You need to dispatch the call of use based on the type pointed to by this so you need to add another virtual function to A and B that simply invokes the correct use. I assume that do does other things than call use of course otherwise you would indeed have to re-implement do in each subclass. It would look like this
struct A
{
virtual void Do (Z & z) const
{
// do stuff
use(z);
// do more stuff
}
virtual void use(Z & z) const
{
z.use(*this);
}
};
struct B : public A
{
virtual void use(Z & z) const
{
z.use(*this);
}
};
struct Z
{
void use (A const & a) {}
void use (B const & b) {}
};
I think I have to disappoint you and say no. This is the trade off you have to make, in order for you to break out the interface from your classes into the visitor. The visitor must know which one is reporting to it, as long as you don't override the virtual Do() in the base class, the visitor will treat you as A.

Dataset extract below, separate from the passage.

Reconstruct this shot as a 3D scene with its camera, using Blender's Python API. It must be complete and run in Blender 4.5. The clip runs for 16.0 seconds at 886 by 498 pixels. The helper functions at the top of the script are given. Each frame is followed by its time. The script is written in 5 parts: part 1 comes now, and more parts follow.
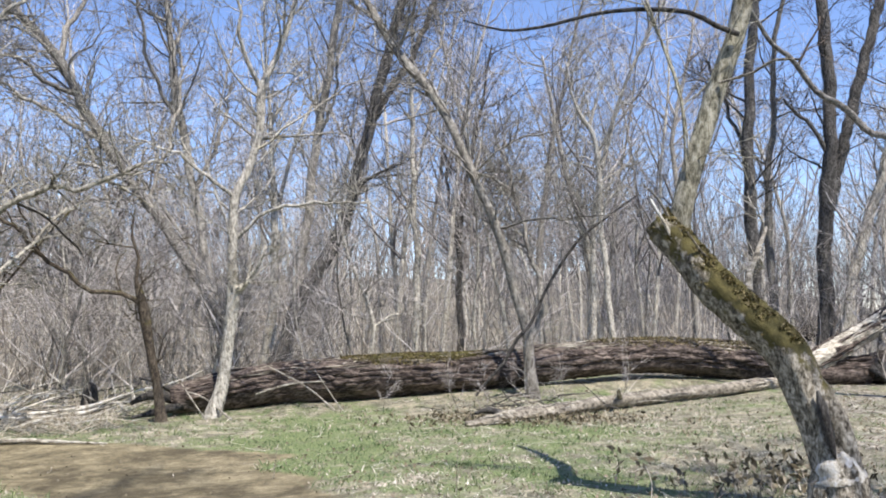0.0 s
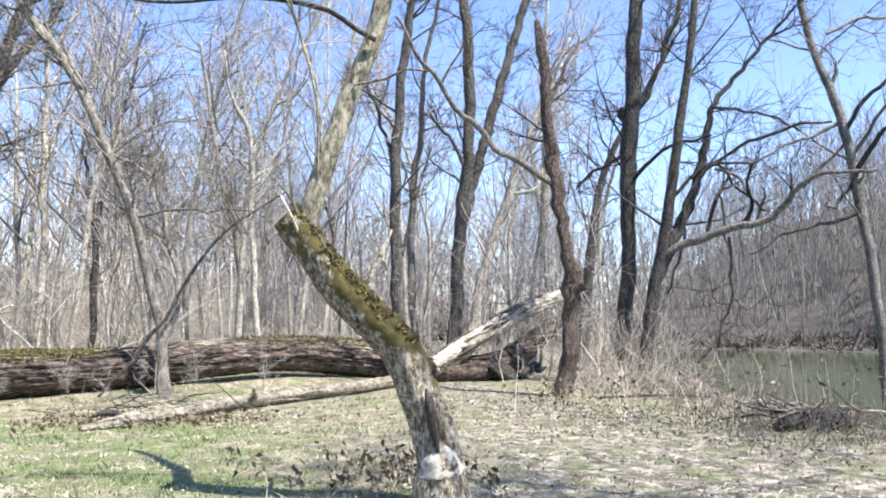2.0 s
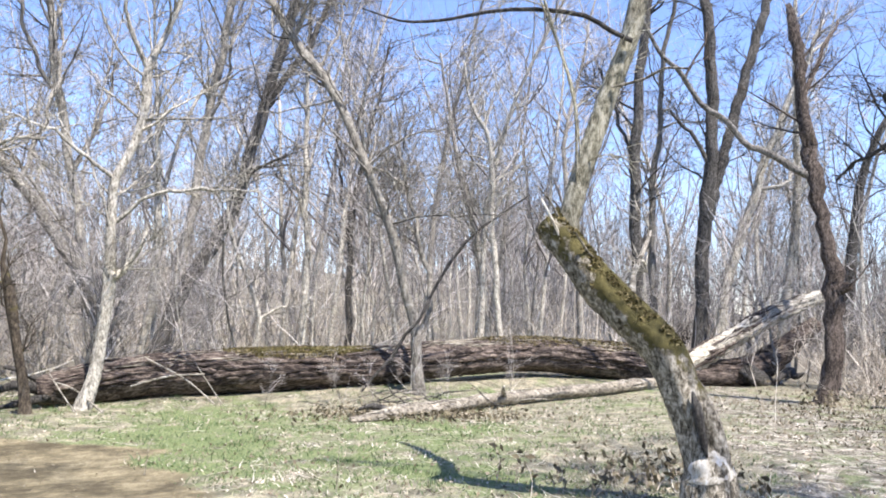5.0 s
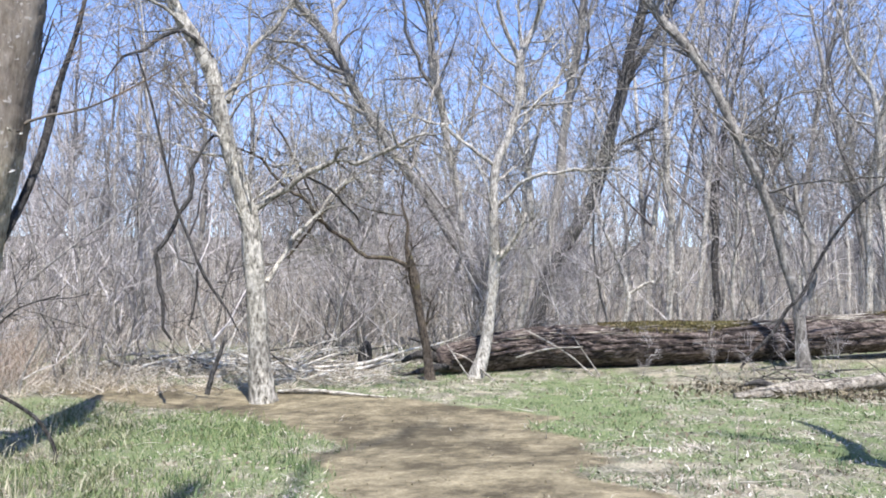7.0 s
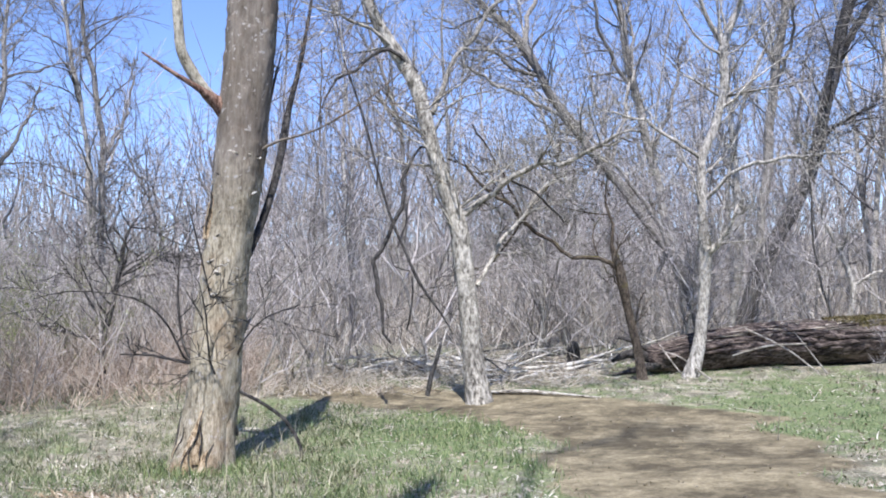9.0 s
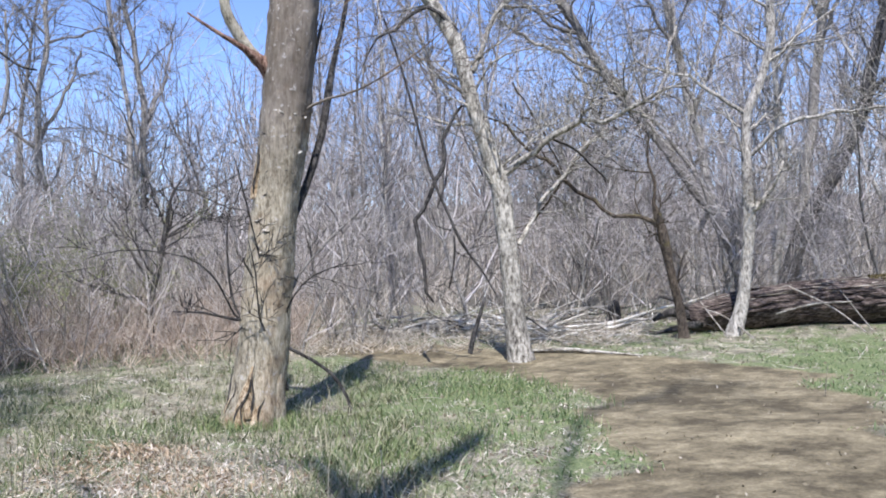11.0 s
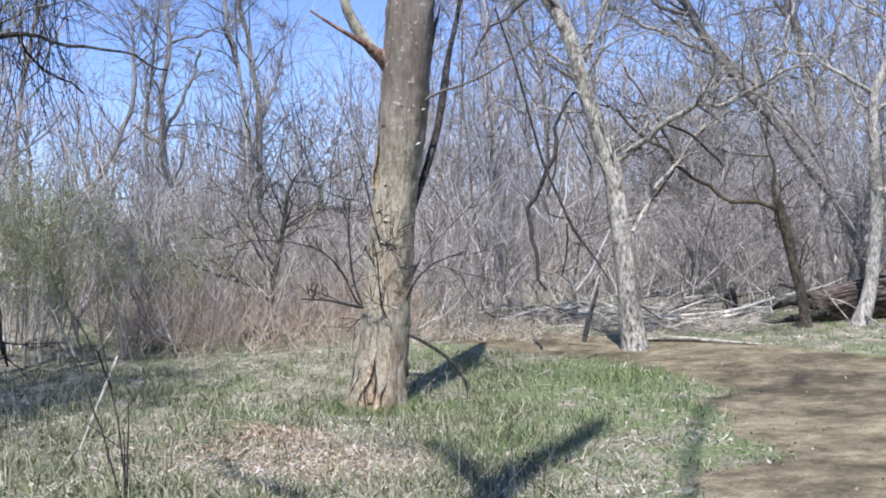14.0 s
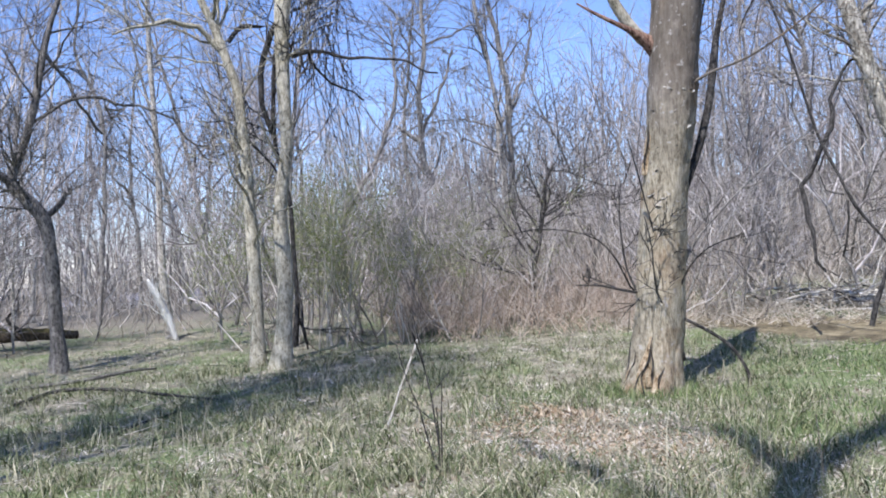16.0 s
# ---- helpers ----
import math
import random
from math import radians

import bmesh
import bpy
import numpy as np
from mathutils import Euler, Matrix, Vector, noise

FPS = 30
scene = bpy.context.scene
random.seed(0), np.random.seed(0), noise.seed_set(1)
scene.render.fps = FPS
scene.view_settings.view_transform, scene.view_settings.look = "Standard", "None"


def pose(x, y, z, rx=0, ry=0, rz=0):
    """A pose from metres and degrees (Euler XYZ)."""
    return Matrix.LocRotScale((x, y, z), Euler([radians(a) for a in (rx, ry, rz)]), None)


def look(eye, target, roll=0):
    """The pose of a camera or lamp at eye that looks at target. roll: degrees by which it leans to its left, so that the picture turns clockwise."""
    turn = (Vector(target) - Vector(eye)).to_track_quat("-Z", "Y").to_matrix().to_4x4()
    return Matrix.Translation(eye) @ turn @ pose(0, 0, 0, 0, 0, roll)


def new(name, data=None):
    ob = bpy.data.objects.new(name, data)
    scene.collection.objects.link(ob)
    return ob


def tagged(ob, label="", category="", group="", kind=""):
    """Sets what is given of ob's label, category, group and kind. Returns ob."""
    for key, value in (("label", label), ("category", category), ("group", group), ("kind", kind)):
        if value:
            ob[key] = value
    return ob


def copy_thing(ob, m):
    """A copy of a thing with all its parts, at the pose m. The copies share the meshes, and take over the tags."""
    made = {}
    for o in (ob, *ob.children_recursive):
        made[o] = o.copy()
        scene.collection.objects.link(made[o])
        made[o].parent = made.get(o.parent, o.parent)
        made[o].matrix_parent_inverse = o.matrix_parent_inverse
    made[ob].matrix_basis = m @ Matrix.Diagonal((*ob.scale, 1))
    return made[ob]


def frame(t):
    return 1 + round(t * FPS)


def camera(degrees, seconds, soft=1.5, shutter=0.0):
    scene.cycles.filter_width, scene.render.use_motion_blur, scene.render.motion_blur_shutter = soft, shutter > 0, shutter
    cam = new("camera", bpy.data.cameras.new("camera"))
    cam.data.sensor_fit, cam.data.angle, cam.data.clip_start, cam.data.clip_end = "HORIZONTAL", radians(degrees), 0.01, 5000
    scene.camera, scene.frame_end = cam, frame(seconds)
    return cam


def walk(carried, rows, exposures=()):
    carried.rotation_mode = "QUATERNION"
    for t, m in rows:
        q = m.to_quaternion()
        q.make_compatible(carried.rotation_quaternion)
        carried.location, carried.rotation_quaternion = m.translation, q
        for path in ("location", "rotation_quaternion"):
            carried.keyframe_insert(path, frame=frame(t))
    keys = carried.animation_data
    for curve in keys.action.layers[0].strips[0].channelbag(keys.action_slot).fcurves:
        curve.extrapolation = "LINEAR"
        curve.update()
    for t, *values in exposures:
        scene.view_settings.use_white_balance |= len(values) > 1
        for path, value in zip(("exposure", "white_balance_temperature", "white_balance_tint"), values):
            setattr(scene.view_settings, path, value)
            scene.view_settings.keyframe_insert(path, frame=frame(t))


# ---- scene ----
cam = camera(54.8, 16.0, 1.9)
PATH = [
    (0, (0.174, 0.245, 1.435), (0.172, 5.226, 1.874), -0.74),
    (0.5, (0.223, 0.245, 1.443), (0.832, 5.181, 1.954), -0.24),
    (1, (0.318, 0.310, 1.428), (1.485, 5.149, 1.895), 0.63),
    (1.5, (0.401, 0.369, 1.424), (2.018, 5.083, 1.832), 0.60),
    (2, (0.467, 0.409, 1.430), (2.383, 5.008, 1.851), 0.37),
    (2.5, (0.422, 0.386, 1.431), (2.132, 5.068, 1.833), 0.60),
    (3, (0.367, 0.384, 1.433), (1.806, 5.154, 1.846), 0.42),
    (3.2, (0.350, 0.382, 1.432), (1.684, 5.182, 1.852), 0.42),
    (5.3, (0.178, 0.359, 1.425), (0.497, 5.334, 1.820), 0.78),
    (5.5, (0.161, 0.357, 1.425), (0.221, 5.343, 1.796), 0.78),
    (6, (0.057, 0.280, 1.405), (-0.454, 5.243, 1.745), 0.62),
    (6.5, (-0.025, 0.174, 1.383), (-1.027, 5.063, 1.686), 0.21),
    (7, (-0.132, 0.090, 1.412), (-1.508, 4.890, 1.670), 0.20),
    (7.5, (-0.208, 0.039, 1.384), (-1.864, 4.749, 1.658), -0.29),
    (8, (-0.251, -0.014, 1.394), (-2.229, 4.570, 1.669), -1.04),
    (8.5, (-0.288, -0.064, 1.429), (-2.493, 4.416, 1.695), -1.63),
    (9, (-0.322, -0.100, 1.433), (-2.720, 4.279, 1.705), -1.57),
    (9.5, (-0.339, -0.131, 1.405), (-2.841, 4.191, 1.654), -1.46),
    (9.7, (-0.347, -0.139, 1.402), (-2.869, 4.173, 1.631), -1.46),
    (11.8, (-0.435, -0.222, 1.369), (-3.133, 3.988, 1.352), -1.93),
    (12, (-0.443, -0.229, 1.366), (-3.188, 3.950, 1.342), -1.93),
    (12.5, (-0.432, -0.223, 1.384), (-3.211, 3.933, 1.345), -2.30),
    (13, (-0.443, -0.264, 1.392), (-3.295, 3.842, 1.398), -2.12),
    (13.5, (-0.443, -0.297, 1.387), (-3.390, 3.742, 1.410), -2.15),
    (14, (-0.472, -0.354, 1.391), (-3.545, 3.590, 1.404), -2.22),
    (14.5, (-0.489, -0.434, 1.381), (-3.768, 3.340, 1.380), -2.44),
    (15, (-0.515, -0.525, 1.383), (-4.031, 3.030, 1.367), -2.94),
    (15.5, (-0.517, -0.628, 1.398), (-4.284, 2.660, 1.386), -3.31),
    (16, (-0.518, -0.761, 1.419), (-4.563, 2.177, 1.427), -3.95),
]
walk(cam, [(t, look(eye, target, roll)) for t, eye, target, roll in PATH],
     [(0.0, 0.68, 6180, 23), (1.0, 0.9, 6230, 22), (1.5, 1.14, 6250, 20), (2.0, 1.23, 6250, 22), (3.2, 1.2, 6230, 22), (5.5, 1.06, 6130, 25), (6.0, 0.88, 5980, 25), (7.0, 0.91, 5810, 25), (9.0, 0.74, 5680, 27), (12.5, 0.61, 5690, 27), (16.0, 0.57, 5650, 27)])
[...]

Please someone prove me wrong! (I'd also see this solved to remove redundancy)
#include<iostream>
using namespace std;
class Abs
{
public:
virtual void hi()=0;
};
class B:public Abs
{
public:
void hi() {cout<<"B Hi"<<endl;}
void bye() {cout<<"B Bye"<<endl;}
};
class C:public Abs
{
public:
void hi() {cout<<"C Hi"<<endl;}
void sayonara() {cout<<"C Sayonara"<<endl;}
};
int main()
{
Abs *bb=new B;
bb->bye();
Abs *cc=new C;
cc->sayonara();
}//main
The compiler says
test2.cpp: In function ‘int main()’:
test2.cpp:26: error: ‘class Abs’ has no member named ‘bye’
test2.cpp:28: error: ‘class Abs’ has no member named ‘sayonara’
Because of this problem, I'll have to add functions to the Abs class each time I create a new derived class which inherits from it (Upcasting is compulsory for me to do. The program I'm planning requires it to be so). I don't want to touch the base class once it's created.
Doesn't this problem violate the principle that once you make a base class, you won't have to modify it ever. Any way to resolve this problem?
p.s: I've seen the factory design pattern and the prototype design patterns, but both of them can't seem to be able to solve it.
This is defeating the purpose of inheritance and abstract interfaces. bye and sayonara both do the same thing (saying goodbye), only in different languages. This means you should have an abstract say_goodbye method that gets overridden for subclasses. I suppose this is a simplified example, so maybe you could describe your actual scenario so we can provide more specific help.
Edit If you want to create a copy of the derived class through an abstract interface, check out this question. If you want to explicitly access the different attributes of your subclasses, you should be asking your self if subclassing es even appropriate here, since your classes don't seem to have much in common.
Well, i'm not sure to understand exactly what you want (and why you want it that way) but:
int main()
{
Abs *bb=new B;
static_cast<B*>(bb)->bye();
Abs *cc=new C;
static_cast<C*>(cc)->sayonara();
}//main
Will work.
You just have to be sure that bb is really a B* before you static_cast.
You may also use dynamic_cast which will return a null pointer if bb is not of the correct type.
int main()
{
B *bb = new B;
bb->bye();
C *cc=new C;
cc->sayonara();
}//main
This way modifications in the base class are no longer needed :)
Dynamic casting is a sensible option. If you're religious about dynamic casts, you can use the visitor design pattern:
struct Abs;
struct B;
struct C;
struct Visitor
{
virtual ~Visitor() {}
// Provide sensible default actions
virtual void visit(Abs&) const { throw "not implemented"; }
virtual void visit(B& b) const { visit(static_cast<Abs&>(b)); }
virtual void visit(C& c) const { visit(static_cast<Abs&>(c)); }
};
struct Abs
{
virtual ~Abs() {}
virtual void hi() = 0;
virtual void accept(Visitor const& v) { v.visit(*this); }
};
struct B : Abs
{
void hi() { ... }
void accept(Visitor const& v) { v.visit(*this); }
void bye() { ... }
};
struct C : Abs
{
void hi() { ... }
void accept(Visitor const& v) { v.visit(*this); }
void sayonara() { ... }
};
struct DoSayonara : Visitor
{
void visit(C& c) const { c.sayonara(); }
};
struct DoBye : Visitor
{
void visit(B& b) const { b.bye(); }
};
struct ByeOrSayonara : Visitor
{
void visit(B& b) const { b.bye(); }
void visit(C& c) const { c.sayonara(); }
};
and then you use
Abs* b = new B(); Abs* c = new C();
b->accept(DoSayonara()); // Throw an exception
c->accept(DoSayonara()); // Do what is expected
Do this only when you really need it.
If upcasting is compulsory and you need to call methods defined in the subclasses then You're Doing It Wrong.
However, at a given point in time, you either know that an object is a specific subclass, in which case you can dynamically cast to that type, or you don't and can't be sure you can call the function.
Assuming this is related to your other question, I've tried to explain a way to implement that particular problem in a different manner there.